A child’s “willfulness”, when directed with empathy for their struggle, and their dignity, preserves their will, which becomes their perseverance and strength later on in life. A child’s willfulness when crushed by power and control, or by violence and lack of empathy becomes despair. That despair later becomes depression. Then the anger and rage from that experience goes on to destroy other wills in future children. Yet those in “Authority” still argue that we must break the wills of our children. They argue this only because their wills were broken when they were children, not because it is true. Logic is not Truth!

I empathized profoundly with that young warrior.
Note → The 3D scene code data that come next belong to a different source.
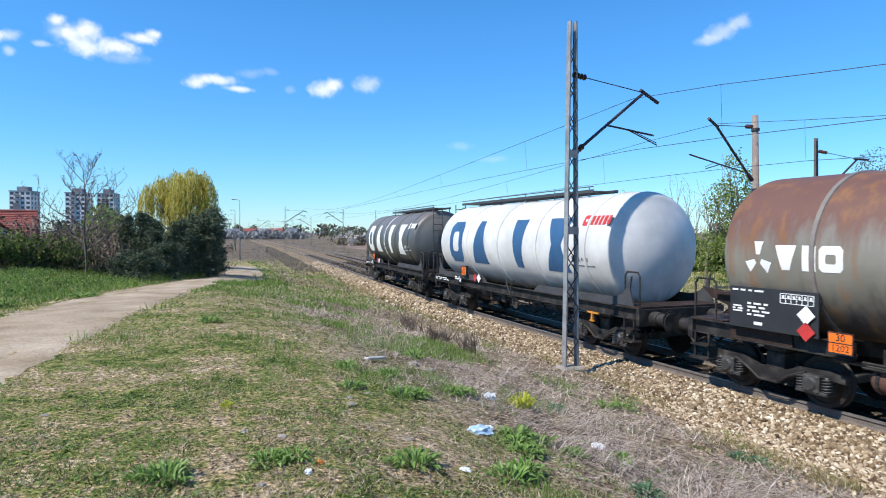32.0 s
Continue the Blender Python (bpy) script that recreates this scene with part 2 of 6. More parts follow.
m_rust = surface("rusty brown steel", [(0.3, (0.075, 0.042, 0.029)), (0.5, (0.14, 0.08, 0.056)), (0.72, (0.22, 0.145, 0.108))], 3.0, 0.75, 0.1, 0.3, 50.0)
m_rust_dark = surface("dark brown steel", [(0.3, (0.02, 0.014, 0.011)), (0.5, (0.036, 0.023, 0.018)), (0.75, (0.075, 0.043, 0.03))], 2.5, 0.7, 0.1, 0.2, 50.0, spread=0.3)
m_box_grey = surface("worn grey axle box", [(0.3, (0.022, 0.021, 0.02)), (0.55, (0.055, 0.052, 0.048)), (0.75, (0.13, 0.12, 0.11))], 5.0, 0.55, 0.2, 0.2, 40.0, spread=0.3)
# near-black tone paints the train's shade onto pale ballast
m_shaded_bed = surface("oily dark ballast", [(0.3, (0.014, 0.011, 0.008)), (0.55, (0.03, 0.023, 0.017)), (0.75, (0.07, 0.055, 0.04))], 6.0, 0.9, 0, 1.0, 30.0, distance=0.05, world=True)
# warm dark brown stands for shaded ballast and offsets the blue sky fill
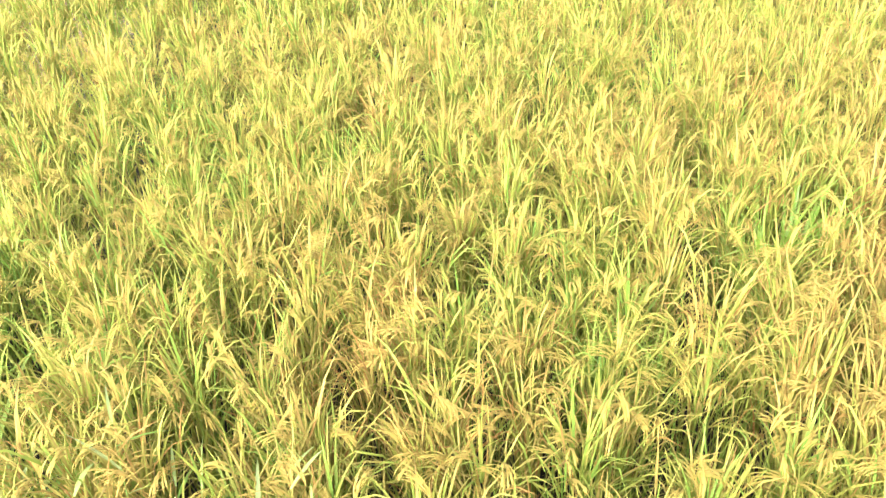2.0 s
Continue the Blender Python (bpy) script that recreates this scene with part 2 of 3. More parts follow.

A husband and wife at the school found their empathy and helped direct his “willfulness”. They helped him find compromise. They helped him see that it was important for him to survive, so that he could pass on his people’s history and traditions, and so that he might tell his story. They acknowledged his struggle, and tried to help him “steer” or moderate his will, rather than crush it. They allowed him to be who he was, and to remind him he had a voice, even if it had to remain silent for a time. They did not try to “kill the Indian in him”.

Although separated by a century and a half, his story and the stories of many children today have the same themes. This young warrior’s story is a small story inside a larger story. Every child today, or yesterday, or tomorrow, who has an adult in their lives who believes a child’s will must be crushed or broken is a small story inside the larger story of our society and its “Hole in the Heart” and it’s need for power, and its lack of empathy.

I know that it is especially easy for me to identify with this young warrior, having been abused so violently when I was young. I also know that silencing the victim is especially symbolic of the “conquest” of a person’s will. You will see this in every type of abuse, even today. Finally, I also know that giving “Voice” to the child I was has been the key to regaining much of what was either broken or taken from me, and that ability in me has allowed me to survive. You see, the stories are the same, only the characters are different. Also, speaking the Truth about what we do, gives us a chance to stop those practices that still hurt others. Doing that is a moral mandate! A mandate from the Heart.

In the last scene of this episode, the young warrior sits at the typewriter, giving “Voice” to his soul, and telling the stories of his people. We sobbed even harder.